Originally posted on shorediving.com
Bruce Irvine
Bruce Irvine
Aug 11, 2004, 12:00 AM
scuba
I came out to visit a dive buddy and this is where he took me. Not the easiest dive, but I guess he wanted to see how tough I was! It was a good climb down (and up) with the gear-- we made two trips both ways, so I think you need to be in pretty good shape. The Star Fish and Lobster were the highlights of the dive -- I really love California diving. 'Bitchen' I think they say :-) Just be careful with your entry and exit, and you should have a great dive.
Originally posted on shorediving.com
John Tompkins
John Tompkins
Sep 19, 2003, 12:00 AM
scuba
This site has a pretty difficult entry, but once in the visibility was pretty good (about 10') and the sea life was plentiful.

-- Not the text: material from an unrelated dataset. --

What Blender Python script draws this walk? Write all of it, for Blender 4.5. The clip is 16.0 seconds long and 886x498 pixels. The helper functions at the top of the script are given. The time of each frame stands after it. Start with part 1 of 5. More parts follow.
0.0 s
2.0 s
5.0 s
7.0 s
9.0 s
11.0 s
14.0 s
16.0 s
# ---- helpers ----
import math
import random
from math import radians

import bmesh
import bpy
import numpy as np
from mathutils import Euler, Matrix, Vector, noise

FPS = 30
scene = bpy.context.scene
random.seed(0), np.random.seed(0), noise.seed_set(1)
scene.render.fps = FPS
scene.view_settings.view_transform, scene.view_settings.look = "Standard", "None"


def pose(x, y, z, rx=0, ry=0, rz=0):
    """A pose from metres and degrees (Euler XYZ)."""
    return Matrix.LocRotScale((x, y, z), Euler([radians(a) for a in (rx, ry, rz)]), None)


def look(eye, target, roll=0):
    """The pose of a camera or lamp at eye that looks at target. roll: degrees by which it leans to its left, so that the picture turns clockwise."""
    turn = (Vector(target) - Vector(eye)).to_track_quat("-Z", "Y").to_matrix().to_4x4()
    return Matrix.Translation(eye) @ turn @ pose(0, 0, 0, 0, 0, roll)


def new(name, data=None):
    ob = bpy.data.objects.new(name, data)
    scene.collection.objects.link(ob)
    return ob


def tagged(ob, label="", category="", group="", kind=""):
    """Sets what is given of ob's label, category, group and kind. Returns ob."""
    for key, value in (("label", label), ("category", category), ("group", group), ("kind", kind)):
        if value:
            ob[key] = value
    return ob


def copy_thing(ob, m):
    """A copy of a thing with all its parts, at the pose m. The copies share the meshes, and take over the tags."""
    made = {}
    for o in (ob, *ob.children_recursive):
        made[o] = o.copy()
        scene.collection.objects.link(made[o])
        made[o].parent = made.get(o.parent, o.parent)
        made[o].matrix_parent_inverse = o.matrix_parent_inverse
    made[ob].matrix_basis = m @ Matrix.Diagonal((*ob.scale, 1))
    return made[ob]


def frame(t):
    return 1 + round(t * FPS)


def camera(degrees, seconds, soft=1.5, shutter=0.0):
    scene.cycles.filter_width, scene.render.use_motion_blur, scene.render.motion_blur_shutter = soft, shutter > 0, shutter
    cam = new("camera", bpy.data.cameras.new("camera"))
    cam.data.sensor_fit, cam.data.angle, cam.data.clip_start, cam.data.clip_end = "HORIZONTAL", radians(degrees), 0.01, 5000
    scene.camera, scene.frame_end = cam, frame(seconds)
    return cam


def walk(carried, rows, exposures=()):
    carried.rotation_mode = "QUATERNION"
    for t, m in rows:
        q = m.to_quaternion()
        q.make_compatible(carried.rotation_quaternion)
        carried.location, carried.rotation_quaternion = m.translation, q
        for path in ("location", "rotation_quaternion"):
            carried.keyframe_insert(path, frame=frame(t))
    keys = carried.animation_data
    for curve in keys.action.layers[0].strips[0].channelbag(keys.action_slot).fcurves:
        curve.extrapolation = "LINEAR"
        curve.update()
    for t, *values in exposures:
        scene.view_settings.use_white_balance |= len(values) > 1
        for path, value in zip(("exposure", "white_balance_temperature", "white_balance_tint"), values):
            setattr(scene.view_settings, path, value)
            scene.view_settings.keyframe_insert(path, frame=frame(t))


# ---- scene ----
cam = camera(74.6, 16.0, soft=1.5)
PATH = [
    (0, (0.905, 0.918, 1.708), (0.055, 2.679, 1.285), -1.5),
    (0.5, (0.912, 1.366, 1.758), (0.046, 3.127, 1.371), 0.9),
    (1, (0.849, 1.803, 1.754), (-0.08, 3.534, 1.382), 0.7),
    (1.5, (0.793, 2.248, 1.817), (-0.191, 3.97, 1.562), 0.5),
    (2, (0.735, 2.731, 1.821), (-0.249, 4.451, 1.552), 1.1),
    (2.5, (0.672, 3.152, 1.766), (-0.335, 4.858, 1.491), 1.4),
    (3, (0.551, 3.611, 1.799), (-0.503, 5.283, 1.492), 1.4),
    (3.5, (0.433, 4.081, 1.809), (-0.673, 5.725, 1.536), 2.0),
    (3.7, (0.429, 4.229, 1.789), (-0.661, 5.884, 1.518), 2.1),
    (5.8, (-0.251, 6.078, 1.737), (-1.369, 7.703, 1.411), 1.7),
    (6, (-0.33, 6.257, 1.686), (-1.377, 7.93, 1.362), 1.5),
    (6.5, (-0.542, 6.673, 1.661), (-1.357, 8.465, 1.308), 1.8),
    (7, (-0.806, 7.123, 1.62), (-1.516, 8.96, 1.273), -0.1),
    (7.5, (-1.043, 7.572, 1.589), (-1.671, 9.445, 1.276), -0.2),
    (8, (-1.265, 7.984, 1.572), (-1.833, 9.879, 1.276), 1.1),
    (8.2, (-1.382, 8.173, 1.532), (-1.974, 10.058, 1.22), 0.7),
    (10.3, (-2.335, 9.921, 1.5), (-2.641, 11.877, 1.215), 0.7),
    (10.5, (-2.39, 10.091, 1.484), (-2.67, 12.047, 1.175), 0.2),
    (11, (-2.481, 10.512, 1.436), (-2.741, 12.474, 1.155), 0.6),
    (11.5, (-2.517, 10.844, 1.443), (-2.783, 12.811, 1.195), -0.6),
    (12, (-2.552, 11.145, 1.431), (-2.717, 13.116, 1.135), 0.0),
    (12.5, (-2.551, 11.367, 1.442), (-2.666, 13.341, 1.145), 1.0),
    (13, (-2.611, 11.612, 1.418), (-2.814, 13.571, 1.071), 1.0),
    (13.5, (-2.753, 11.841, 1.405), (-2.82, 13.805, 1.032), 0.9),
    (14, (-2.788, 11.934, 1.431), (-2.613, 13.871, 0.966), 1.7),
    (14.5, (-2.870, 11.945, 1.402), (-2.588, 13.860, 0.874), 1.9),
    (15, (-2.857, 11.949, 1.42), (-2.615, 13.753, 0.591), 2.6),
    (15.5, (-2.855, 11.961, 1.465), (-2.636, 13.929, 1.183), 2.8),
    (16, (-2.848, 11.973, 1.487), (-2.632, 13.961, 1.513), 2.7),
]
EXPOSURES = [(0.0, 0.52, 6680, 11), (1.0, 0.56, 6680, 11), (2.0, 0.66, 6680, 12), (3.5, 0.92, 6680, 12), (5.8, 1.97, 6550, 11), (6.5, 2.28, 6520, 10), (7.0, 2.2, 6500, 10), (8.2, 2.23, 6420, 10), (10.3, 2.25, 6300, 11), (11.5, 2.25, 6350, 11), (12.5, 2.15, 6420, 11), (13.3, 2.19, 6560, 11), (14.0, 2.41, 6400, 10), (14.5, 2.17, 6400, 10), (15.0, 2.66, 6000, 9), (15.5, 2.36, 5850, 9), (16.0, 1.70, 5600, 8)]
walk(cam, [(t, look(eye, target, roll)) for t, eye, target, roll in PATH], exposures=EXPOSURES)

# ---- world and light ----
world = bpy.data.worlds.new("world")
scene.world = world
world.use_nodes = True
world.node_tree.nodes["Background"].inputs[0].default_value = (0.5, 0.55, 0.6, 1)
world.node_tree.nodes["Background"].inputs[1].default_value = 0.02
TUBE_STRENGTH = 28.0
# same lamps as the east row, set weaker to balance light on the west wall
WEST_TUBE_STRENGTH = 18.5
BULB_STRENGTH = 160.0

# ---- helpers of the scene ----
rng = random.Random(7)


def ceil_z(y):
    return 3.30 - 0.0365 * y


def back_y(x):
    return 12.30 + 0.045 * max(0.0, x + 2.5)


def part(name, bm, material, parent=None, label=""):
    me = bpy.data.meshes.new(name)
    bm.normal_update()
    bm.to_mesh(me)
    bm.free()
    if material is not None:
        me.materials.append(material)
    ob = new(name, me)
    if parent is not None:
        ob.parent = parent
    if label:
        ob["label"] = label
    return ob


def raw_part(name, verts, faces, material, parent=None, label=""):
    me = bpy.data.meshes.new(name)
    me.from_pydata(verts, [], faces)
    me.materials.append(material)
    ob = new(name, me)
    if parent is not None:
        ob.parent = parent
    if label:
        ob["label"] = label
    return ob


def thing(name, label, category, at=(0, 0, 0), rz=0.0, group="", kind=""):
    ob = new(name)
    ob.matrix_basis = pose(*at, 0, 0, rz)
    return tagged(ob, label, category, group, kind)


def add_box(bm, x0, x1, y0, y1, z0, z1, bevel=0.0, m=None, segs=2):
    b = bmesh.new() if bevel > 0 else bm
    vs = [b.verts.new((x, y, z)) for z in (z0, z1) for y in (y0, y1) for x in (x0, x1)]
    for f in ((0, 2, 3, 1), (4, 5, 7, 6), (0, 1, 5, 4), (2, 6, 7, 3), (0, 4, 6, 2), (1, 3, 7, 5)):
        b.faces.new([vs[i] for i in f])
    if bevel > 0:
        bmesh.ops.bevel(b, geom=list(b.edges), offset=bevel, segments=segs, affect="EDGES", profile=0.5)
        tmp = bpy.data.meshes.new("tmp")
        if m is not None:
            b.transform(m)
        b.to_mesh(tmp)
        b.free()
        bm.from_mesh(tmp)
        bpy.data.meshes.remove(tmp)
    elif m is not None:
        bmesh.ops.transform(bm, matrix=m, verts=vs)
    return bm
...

Lots of fish and the reef about 30' offshore has an abundance of sea stars but the intense surf can sometimes make this spot inaccessible....oh yeah and the path is there although it's tricky but well worth it.
Originally posted on shorediving.com
Phil Garner
Phil Garner
Dec 1, 2001, 12:00 AM
scuba
Continued from earlier evaluation
Originally posted on shorediving.com
Phil Garner
Phil Garner
Nov 17, 2001, 12:00 AM
scuba
This is my favorite beach dive site in California. The visibility averages five to ten feet better than other sites on the peninsula. The trail can be a killer, but my wife(5'3")once carried three tanks up the hill in one trip. If you plan to make two dives, I suggest taking tanks for both dives down together rather than making two trips up this trail. You can leave the second tank between some rocks on the shore. If someone wants to steal it and carry it up, more power to them. As you enter the cove, the area immediately to the right has some excellent snorkeling in five to twenty feet of clear water. The best diving begins just outside the center of the cove. There are rocks the size of school buses covered with sea stars, kelp, sponges, anemones and an assortment of fish. There is a high spot outside and to the left of center that breaks the surface at low tide. If you follow this reef offshore you will find beautiful overhangs and hiding places for many critters down to eighty feet, where the rocks give way to a sandy plain. Here you will find seapens, tube anemones, sand dollars and Halibut. The first time I snorkeled at Christmas Tree Cove, I saw a Leopard shark and a large Batray in the shallow spot. My first scuba dive here brought eight Blue Sharks and a very friendly Harbor seal. After getting out of the water once, a Gray whale surfaced right where I had been less than two minutes earlier. When the ocean is flat and you feel adventurous, this is well worth the hike. Photography can be excellent, however hunting is rather poor. There seem to be few large fish and even fewer lobsters here.